I guess either reed or end blown whistle is possible. The V-shaped notches (if not completely covered by the lips) would allow for a bladed whistle arrangement. The fact there are two on the same end might suggest a reed or other fitting, but I'm no archaeologist so just idle speculation.

Who's first up with their 8mm PVC replica sound posting? (guess this should be on the whistle thread)
Mark
User avatar
Casey Burns
Posts: 1488
Joined: Sun Nov 16, 2003 12:27 pm
Please enter the next number in sequence: 1
Location: Kingston WA
Contact:

Re: 35000 year old German flutes

Post by Casey Burns »

What this discovery means:

1) For 35,000 years flute players have been arguing about what material makes the best flute. For instance, translated from the old old German text found with the flute by some neolithic named "Rocky" Stro, possibly the one who played it:

"Our local vultures probably make the best flutes. We've tried flutes made from Buzzards down near Lascaux south of here and the bones just don't cut it. The climate there, lacking the glacial ice everywhere, is just too warm and the buzzard bones cook down too quickly. They are good, however, in Bechamel sauce."

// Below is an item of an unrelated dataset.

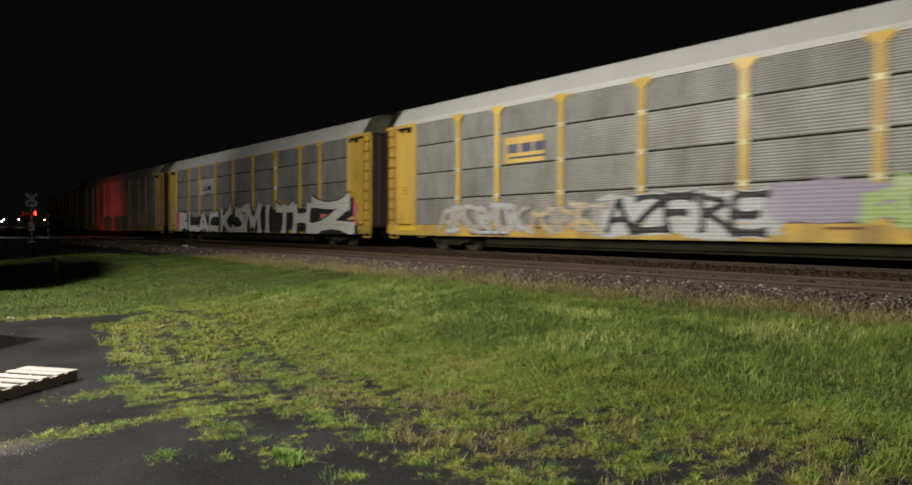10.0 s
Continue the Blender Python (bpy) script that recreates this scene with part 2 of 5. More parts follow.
# ---- ground, road, tracks ----
def ground_material():
    m = bpy.data.materials.new("ground")
    m.use_nodes = True
    n, l = m.node_tree.nodes, m.node_tree.links
    b = n["Principled BSDF"]
    co = n.new("ShaderNodeTexCoord")

    def noise_tex(scale, detail=5):
        t = n.new("ShaderNodeTexNoise")
        t.inputs["Scale"].default_value, t.inputs["Detail"].default_value = scale, detail
        l.new(co.outputs["Object"], t.inputs["Vector"])
        return t

    def ramp(src, a, ca, z, cz):
        r = n.new("ShaderNodeValToRGB")
        e = r.color_ramp.elements
        e[0].position, e[0].color, e[1].position, e[1].color = a, (*ca, 1), z, (*cz, 1)
        l.new(src, r.inputs[0])
        return r

    def mix(fac, a, c):
        x = n.new("ShaderNodeMix")
        x.data_type = "RGBA"
        l.new(fac, x.inputs["Factor"])
        l.new(a, x.inputs["A"])
        l.new(c, x.inputs["B"])
        return x.outputs["Result"]

    broad, mid, grit, fleck = noise_tex(0.9), noise_tex(9, 6), noise_tex(140, 3), noise_tex(26, 6)
    vor = n.new("ShaderNodeTexVoronoi")
    vor.inputs["Scale"].default_value = 95
    l.new(co.outputs["Object"], vor.inputs["Vector"])
    tar = ramp(broad.outputs["Fac"], 0.35, (0.0088, 0.0086, 0.0096), 0.7, (0.0222, 0.0215, 0.0228))
    chip = ramp(vor.outputs["Color"], 0.80, (0, 0, 0), 0.98, (1, 1, 1))
    pale = ramp(grit.outputs["Fac"], 0.3, (0.03, 0.03, 0.03), 0.8, (0.085, 0.082, 0.082))
    tar2 = mix(chip.outputs[0], tar.outputs[0], pale.outputs[0])
    worn = ramp(mid.outputs["Fac"], 0.60, (0, 0, 0), 0.78, (0.5, 0.5, 0.5))
    tar3 = mix(worn.outputs[0], tar2, ramp(grit.outputs["Fac"], 0.3, (0.017, 0.016, 0.016), 0.7, (0.046, 0.043, 0.042)).outputs[0])
    soil = ramp(fleck.outputs["Fac"], 0.36, (0.016, 0.018, 0.009), 0.68, (0.085, 0.095, 0.026))
    cover = n.new("ShaderNodeAttribute")
    cover.attribute_name = "cover"
    verge = n.new("ShaderNodeMath")
    verge.operation = "ADD"
    l.new(cover.outputs["Fac"], verge.inputs[0])
    off = n.new("ShaderNodeMapRange")
    off.inputs["To Min"].default_value, off.inputs["To Max"].default_value = -0.65, 0.55
    l.new(fleck.outputs["Fac"], off.inputs["Value"])
    l.new(off.outputs[0], verge.inputs[1])
    edge = ramp(verge.outputs[0], 0.25, (0, 0, 0), 0.85, (1, 1, 1))
    grassy = mix(edge.outputs[0], tar3, soil.outputs[0])
    worn_spot = n.new("ShaderNodeAttribute")
    worn_spot.attribute_name = "pale"
    grassy = mix(worn_spot.outputs["Fac"], grassy, ramp(fleck.outputs["Fac"], 0.3, (0.026, 0.024, 0.022), 0.7, (0.085, 0.079, 0.072)).outputs[0])
    stone = n.new("ShaderNodeAttribute")
    stone.attribute_name = "bed"
    gravel = ramp(vor.outputs["Distance"], 0.05, (0.085, 0.062, 0.042), 0.6, (0.026, 0.019, 0.013))
    l.new(mix(stone.outputs["Fac"], grassy, gravel.outputs[0]), b.inputs["Base Color"])
    b.inputs["Roughness"].default_value = 0.92
    b.inputs["Specular IOR Level"].default_value = 0.08
    bp = n.new("ShaderNodeBump")
    bp.inputs["Strength"].default_value, bp.inputs["Distance"].default_value = 0.8, 0.006
    l.new(vor.outputs["Distance"], bp.inputs["Height"])
    l.new(bp.outputs[0], b.inputs["Normal"])
    return m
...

2) Flute making doesn't contribute much to the decline of species. Notice that there are vultures everywhere.

3) This oldest flute should be made to play again, and then used as The pitch standard. Everything made afterwards should be relabeled H.P. or L.P. for High Pitch or Low Pitch.

4) Is that old flute still under warranty? What should it be oiled with?